I'm just so exhausted these days. We have formal SLA's, but its not like they're ever followed. After all, Customer X needs to be notified within 5 minutes of any anomalous events in their cluster, and Customer Y is our biggest customer, so we give them the white glove treatment.
Yadda yadda, bla bla. So on and so forth, almost every customer has some exception/difference in SLAs.
I was hired on to be an SRE, but I'm just a professional dashboard starer at this point. The amount of times I've been alerted in the middle of the night because CPU was running high for 5 minutes is too damn high. Just so I can apologize to Mr. Customer that they maybe had a teensy slowdown during that time.
If I try to get us back to fundamentals and suggest we should only alert on impact, not short lived anomalies, there is some surface level agreement, but everyone seems to think "well we might miss something, so we need to keep it".
It's like we're trying to prevent outages by monitoring for potential issues rather than actually making our system more robust and automate-able.
How do I convince these people that this isn't sustainable? That trying to "catch" incidents before they happen is a fools errand. It's like that chart about the "war on drugs" where it shows exponential expense growth as you try to prevent ALL drug usage (which is impossible). Yet this tech company seems to think we should be trying to prevent all outages with excessive monitoring.
And that doesn't even get into the bonkers agreements we make with customers to agree to do a deep dive research on why 2 different environments have a response time that differs by 1ms.
Or the agreements that force us to complete customer provided training - while not assessing how much training we already committed to. It's entirely normal to do 3-4x HIPAA / PCI / Compliance trainings when everyone else in the org only has to do one set of those.
I'm at a point where I'm considering moving on. This job just isn't sustainable and there's no interest in the org to make it sustainable.
But perhaps one of y'all managed to fix something similar in their org with a few key conversations and some effort? What other things could I try as a sort of final "Hail Mary" before looking to greener pastures?
Your on-call experience is not the norm. That alone should cause you to seek another position. Experienced SREs are always in high demand. Find a place that isn’t abusing your off-hours.
In general, if my on-call engine are paged outside of business hours, I do not expect them to come in on time the next day and we’re having a postmortem ASAP. If we can’t fix the page, we’re evaluating the page’s necessity. It’s either something we can fix, something we can’t fix and don’t care about because we can’t fix it so we’re going to kill the alarm that causes the page, or ephemeral enough that we don’t think it’s worth the time chasing down. My team’s off-hours are not to be abused by stakeholders not giving us the resources we need to resolve issues and I will back that hard. In your case, you need more money and your company needs to either devote the serious resources in R&D to fix this shit, pass on the support cost to the customer at such a high level it’s actually painful for them making them get off the fucking pot, or both. For example, if a contract will affect my team’s off-hours and they’re making a bullshit alarm, they will will pay us a huge amount of money for that support. Usually the contract gets signed because stakeholders are dumb and then the first fucking time that fee hits that stupid alarm gets redlined out because financial stakeholders are smarter.

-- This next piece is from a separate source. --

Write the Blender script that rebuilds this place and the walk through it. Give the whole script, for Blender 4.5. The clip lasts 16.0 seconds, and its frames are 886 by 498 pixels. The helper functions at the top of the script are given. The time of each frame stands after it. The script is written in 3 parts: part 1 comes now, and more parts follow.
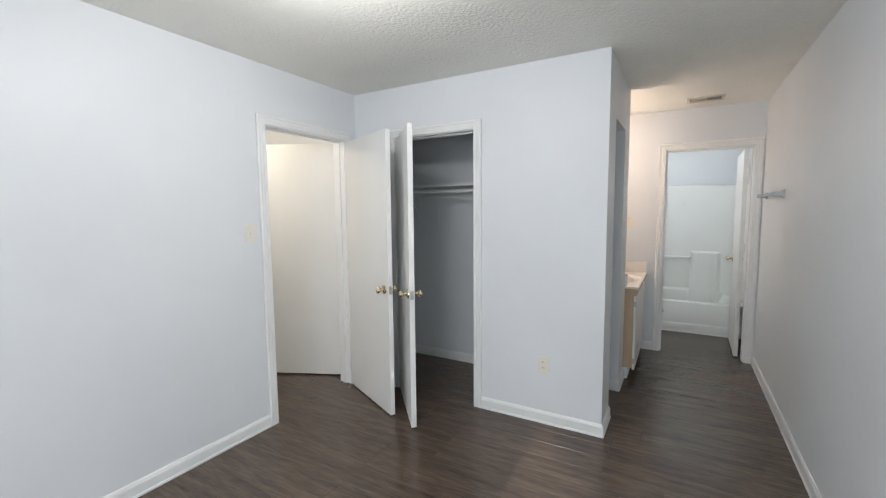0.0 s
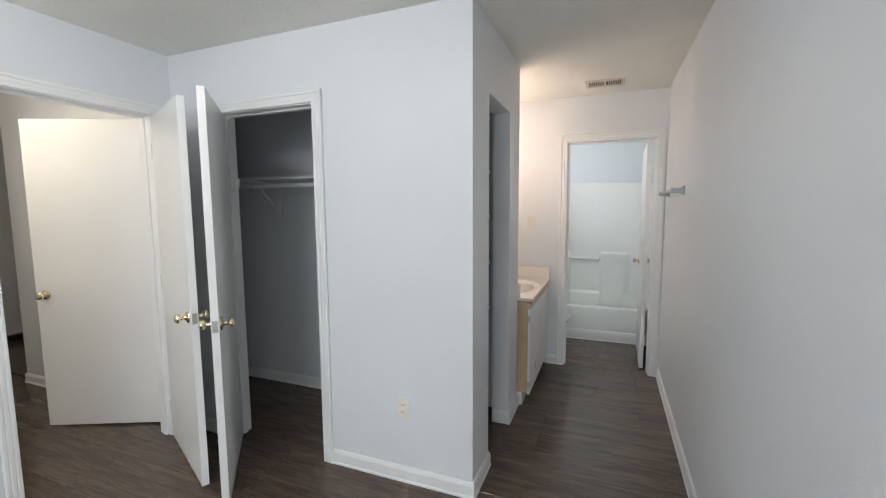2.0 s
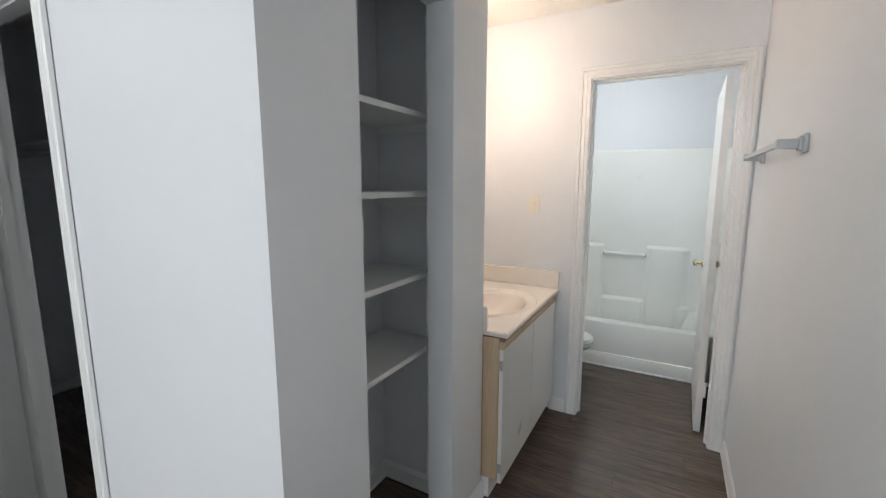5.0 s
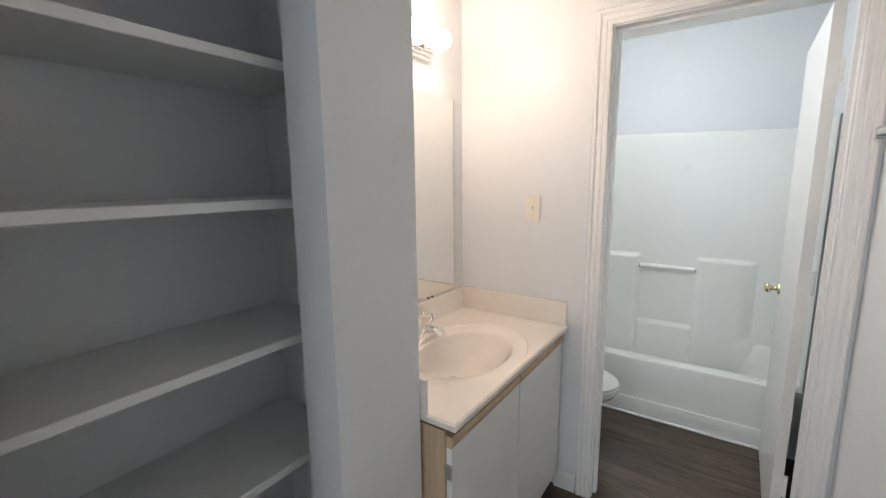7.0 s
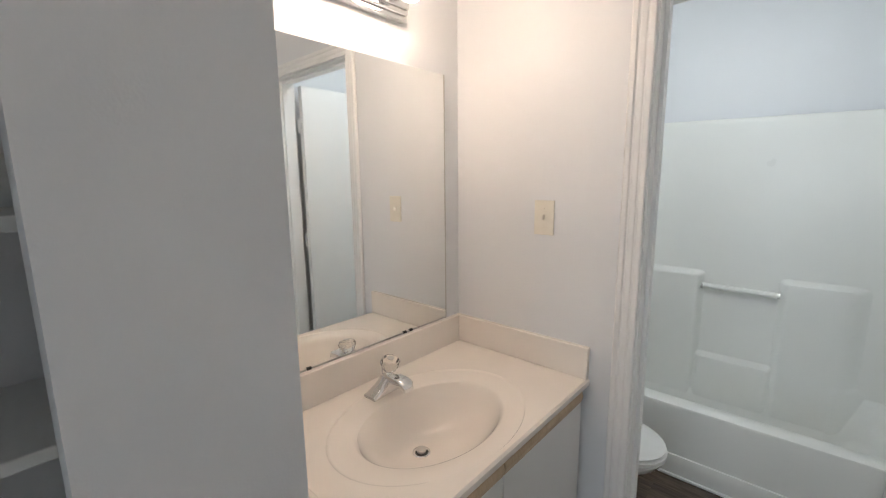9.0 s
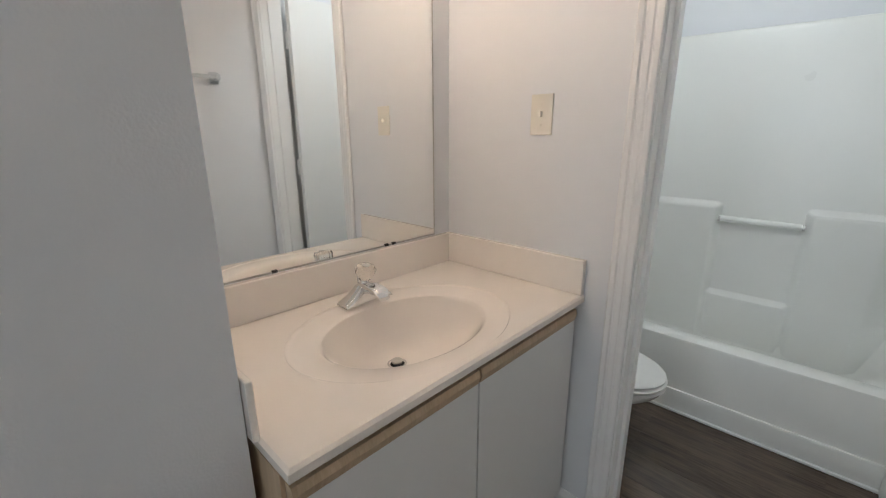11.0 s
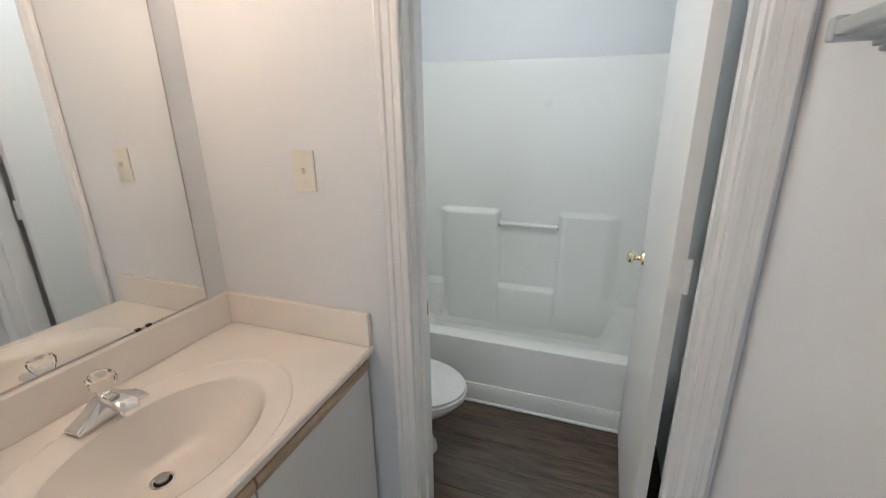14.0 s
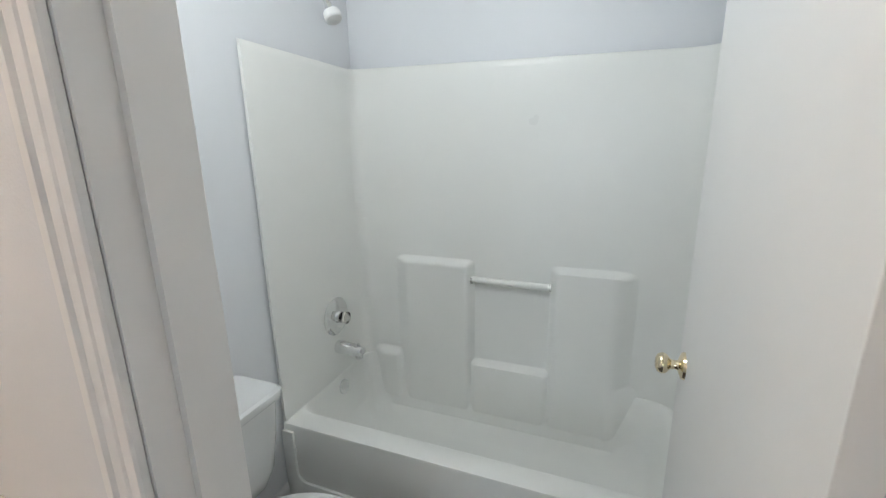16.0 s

It's not even a steaming pile of crap or anything. Since it's basically a managed distributed database solution there's limits to what we can do and maintain strong consistency. Things generally take a long time and are very sequentially dependent. So we have automation of course! Buuuut there's very little comfort or trust in what is now very well exercised automation - which is the number 1 barrier in removing many sources of toil. Too many human "check this thing visually before proceeding" steps blocking an otherwise well automated process.
We are so damn close, but some key stakeholders keep wanting just one more thing in our platform support (We need ARM support, We need customer managed pki support, etc.) and we just don't get the latitude we need to actually make things reliable. It's like we're Cloud Platform / DevOps / QA / and SRE rolled into one and they can't seem to make up their damn mind on which rubric they decide to grade us on.
Hell they keep asking us to cut back our testing environment costs but demand new platform features tested at scale. We could solve it with a set of automated and standardized QA environments, but it's almost impossible to get that type of work prioritized.
My direct manager is actually pretty great, but found herself completely powerless after a recent reorg that changed the director she reports to. So all the organizational progress we made was completely reset and we're back to square one of having to explain what we want - except now we're having "kubernetes!" shouted at us while we try to chart a path.
I'm already brushing up my resume, but I must say, the new Gen-AI dominated hiring landscape is weird and bad. Until then, I just have to do the best I can with this business politics hell.